If you're lucky enough to snag a VIP pass to meet Alton Brown before he goes onstage at the North Charleston Performing Arts Center, do the poor man a favor: bring him something to eat. Like some hoppin' John or maybe a takeout box from Bertha's.
This January, Brown is hitting the road for the second leg of his Alton Brown Live! The Edible Inevitable Tour, which will take him to 26 cities over the course of 32 days — including Charleston on Feb. 25. That packed schedule leaves the culinary guru little time to sample local delicacies.
"In the first 19 cities," Brown says, "I went to one restaurant and one bookstore. You're living on the bus. The theatres and venues have catering. So, it is not by any stretch a glamorous lifestyle."
So why is Alton Brown, a legitimate cable food television star, putting himself through all of this?
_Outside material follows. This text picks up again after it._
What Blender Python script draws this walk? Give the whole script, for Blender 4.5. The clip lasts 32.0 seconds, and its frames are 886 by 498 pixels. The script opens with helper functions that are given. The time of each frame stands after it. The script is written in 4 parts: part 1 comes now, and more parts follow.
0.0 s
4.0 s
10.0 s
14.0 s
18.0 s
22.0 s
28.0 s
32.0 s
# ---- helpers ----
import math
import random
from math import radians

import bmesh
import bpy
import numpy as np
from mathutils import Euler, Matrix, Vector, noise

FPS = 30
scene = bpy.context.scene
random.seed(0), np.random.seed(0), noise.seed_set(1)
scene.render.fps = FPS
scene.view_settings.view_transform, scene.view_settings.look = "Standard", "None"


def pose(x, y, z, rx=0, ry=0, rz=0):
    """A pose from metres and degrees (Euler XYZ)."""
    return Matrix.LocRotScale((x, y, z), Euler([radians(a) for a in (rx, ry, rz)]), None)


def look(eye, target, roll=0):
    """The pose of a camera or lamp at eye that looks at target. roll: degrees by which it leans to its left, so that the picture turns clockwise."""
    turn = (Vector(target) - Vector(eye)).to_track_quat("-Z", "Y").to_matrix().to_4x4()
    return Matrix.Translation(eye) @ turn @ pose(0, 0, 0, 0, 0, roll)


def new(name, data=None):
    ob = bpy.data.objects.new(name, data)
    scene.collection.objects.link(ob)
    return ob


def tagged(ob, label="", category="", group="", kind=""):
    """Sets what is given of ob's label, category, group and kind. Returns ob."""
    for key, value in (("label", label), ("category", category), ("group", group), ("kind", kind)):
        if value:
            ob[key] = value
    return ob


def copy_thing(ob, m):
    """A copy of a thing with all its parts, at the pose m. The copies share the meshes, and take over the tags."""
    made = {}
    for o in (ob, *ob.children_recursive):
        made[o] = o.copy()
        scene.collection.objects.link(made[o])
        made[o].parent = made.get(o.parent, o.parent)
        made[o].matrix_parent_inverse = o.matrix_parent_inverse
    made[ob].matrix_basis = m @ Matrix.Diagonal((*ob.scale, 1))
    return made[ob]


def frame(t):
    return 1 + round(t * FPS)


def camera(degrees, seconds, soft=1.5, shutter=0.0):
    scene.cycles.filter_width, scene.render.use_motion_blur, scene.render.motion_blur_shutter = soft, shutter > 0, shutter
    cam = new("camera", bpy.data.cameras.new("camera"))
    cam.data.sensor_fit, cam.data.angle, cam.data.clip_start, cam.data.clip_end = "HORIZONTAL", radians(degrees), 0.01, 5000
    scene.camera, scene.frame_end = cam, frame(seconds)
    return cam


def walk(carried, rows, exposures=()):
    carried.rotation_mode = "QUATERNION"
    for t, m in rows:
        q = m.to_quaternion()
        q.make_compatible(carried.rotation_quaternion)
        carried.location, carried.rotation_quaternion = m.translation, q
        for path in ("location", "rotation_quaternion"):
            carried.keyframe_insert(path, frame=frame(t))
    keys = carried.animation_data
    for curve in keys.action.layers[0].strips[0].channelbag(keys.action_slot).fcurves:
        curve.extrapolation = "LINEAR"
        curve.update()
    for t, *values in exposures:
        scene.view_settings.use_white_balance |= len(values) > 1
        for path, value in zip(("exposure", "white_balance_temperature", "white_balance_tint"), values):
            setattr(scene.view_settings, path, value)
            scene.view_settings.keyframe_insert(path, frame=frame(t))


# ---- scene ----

The short answer: because he can.
"My college degree was actually theater," Brown says, "and I had always loved it and wanted to do more of it. ... I have done maybe a hundred live stage shows, but I have never been able to put that into a road show — build exciting big sets and demos. I wanted to do it for the last eight years."
With Alton Brown Live!, a two-hour culinary variety show, he's finally giving that big touring show a shot. It brings together many of the same elements that made his Food Network series Good Eats such a hit with audiences — humor, science, and authoritative cooking instruction.
"There's stuff for kids," Brown says. "There are puppets; there are film video pieces."
It's interactive, too, with members of the audience selected to come up on stage and help with the cooking demonstrations. A live band plays a half dozen songs, which lets Brown stretch his own repertoire. "I am singing," he says. "I am playing guitar. I haven't played in a band since I was 21 years old."
That big-stage format might be the next logical step for Brown, who was among the first to bridge the gap between instruction and entertainment in food television.
Unlike most food TV celebrities, Brown got into television production first and later made his way into cooking. After graduating from the University of Georgia, he spent his 20s in the media business in Atlanta as a commercial director and cinematographer for music videos, including R.E.M.'s "The One I Love."
Between shoots, Brown, an avid home cook, spent a lot of time watching cooking shows. He found most of them dull and uninformative. Believing he could do better, he headed off to the New England Culinary Institute in Montpelier, Vt., to immerse himself in the art and science of cooking.
The result was Good Eats, which ran for 13 years on the Food Network. The show took viewers far beyond recipes and deep into ingredients and techniques, and it let them enjoy themselves in the process. It was food television with brains and a sense of humor, too.
Brown translated the success of Good Eats into seven books. The first won a James Beard Award in 2002, and his last three made the New York Times bestseller list.
His more recent television efforts have amped up the entertainment factor. For 11 seasons, Brown has been the commentator on the American version of Iron Chef, the progenitor of the timed cooking competition format that now dominates food television. His latest series, Cutthroat Kitchen, takes the form to new heights of drama: in mid-cooking, competitors can sabotage their opponents with gambits like making them use TV dinner stands for their prep tables or forcing them to incorporate red wine and blue cheese into whatever dish they've already started.
With his stage show, though, Brown is bringing instruction and science back into the entertainment.
"The demos have a big educational piece in them," he says, but he's tight-lipped on additional details. "I promise they are things that people have never seen before. One of them involves extreme cold, the other involves extreme heat."
Audience members can choose to sit in the "poncho zone" up front, and they're advised to make use of that covering.
"I'm not Gallagher," Brown says. "I'm not trying to make a mess. The ponchos we hand out are simply prophylactic measures — I don't want to pay dry cleaning bills."
Are touring stage shows like Alton Brown Live! the logical next step in food entertainment?
Brown says that television will remain his primary business, at least from a financial perspective. "Where a tour like this comes out depends on a lot," he says. "Timing, how long you are willing to do the same show. The longer you tour, the more you get into the black."
Brown is pleased with the result of the first leg of the tour, which wrapped up back in November before he took a break to host Food Network's two-hour Thanksgiving Live special and record the third season of Cutthroat Kitchen.
"One of the nice things about doing a show every night is you can see what really works," Brown says. "I am making a few fine adjustments to the songs, but the demos are rock solid."
Tickets for Alton Brown Live! are on sale now, and though the "poncho zone" has already sold out, you can still snag an orchestra seat for $69.50 or one in the upper tier for $29.50.